Shifting to northern Chile, archaeologists Calogero Santoro, Álvaro Romero, Vivien Standen and Daniela Valenzuela and ethnohistorian Jorge Hidalgo tackle the relationships and economic exclusivity of the Camanchaca fisherfolk, Cole agriculturalists and Caranga mitimaes (resettled highlanders). The prevailing view is that the reality on the ground is much more complex than the minimalistic division into these three categories would suggest, and that occupations and perception change through time and from valley to valley along the coast. It seems that exclusivity of economic production is a late development, coming into play with Inca colonisation of the area and subsequently emphasised under the Spanish colony. More generally, these articles stand as a warning to those who would also consider agriculture and herding as similar immutable and irreconcilable forms of production and therefore identity.
Imperial frontiers are considered in three articles, with Sonia Alconini writing on the eastern Bolivian Andes, and Verónica Williams and Ana María Lorandi writing on north-western Argentina. Starkly evident throughout is the varied nature of Inca imperial strategies. Rather than a fixed idea, frontiers are created ad hoc and change with altered circumstances. Alconini reflects on the frontier as a liminal zone of negotiation between Inca and local populations. Williams and Lorandi consider the nature of the empire and administration in Inca Argentina, teasing out patterns of provincial control in the former and the tributary rights of resettled mitima and imperial servant yana populations in the latter.

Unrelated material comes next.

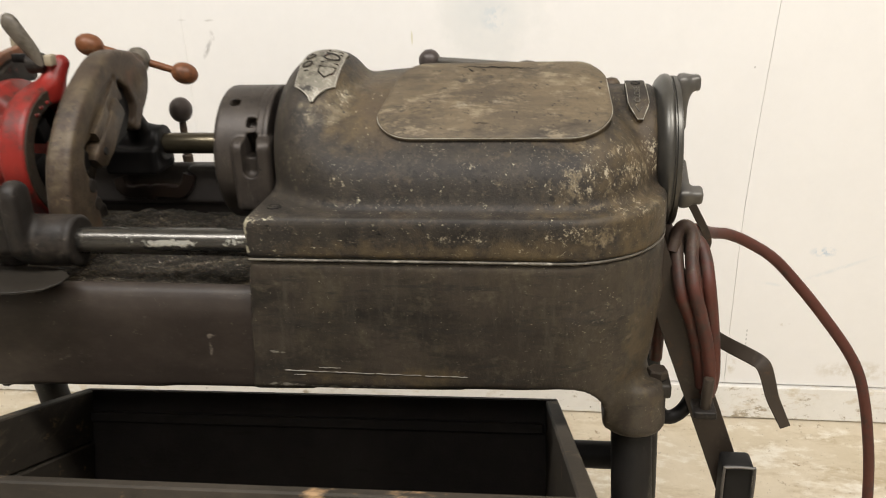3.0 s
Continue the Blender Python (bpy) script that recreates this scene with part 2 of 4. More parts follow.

In its totality, the volume achieves its aim, shedding new light onto the wider possibilities and practice of archaeology and ethnohistory. The two disciplines emerge as less fundamentally different as sometimes perceived (that where historians and archaeologists see change, ethnohistorians see continuities, as noted by Segundo Moreno Yánez): an integrative approach can reconcile these differences of perspective.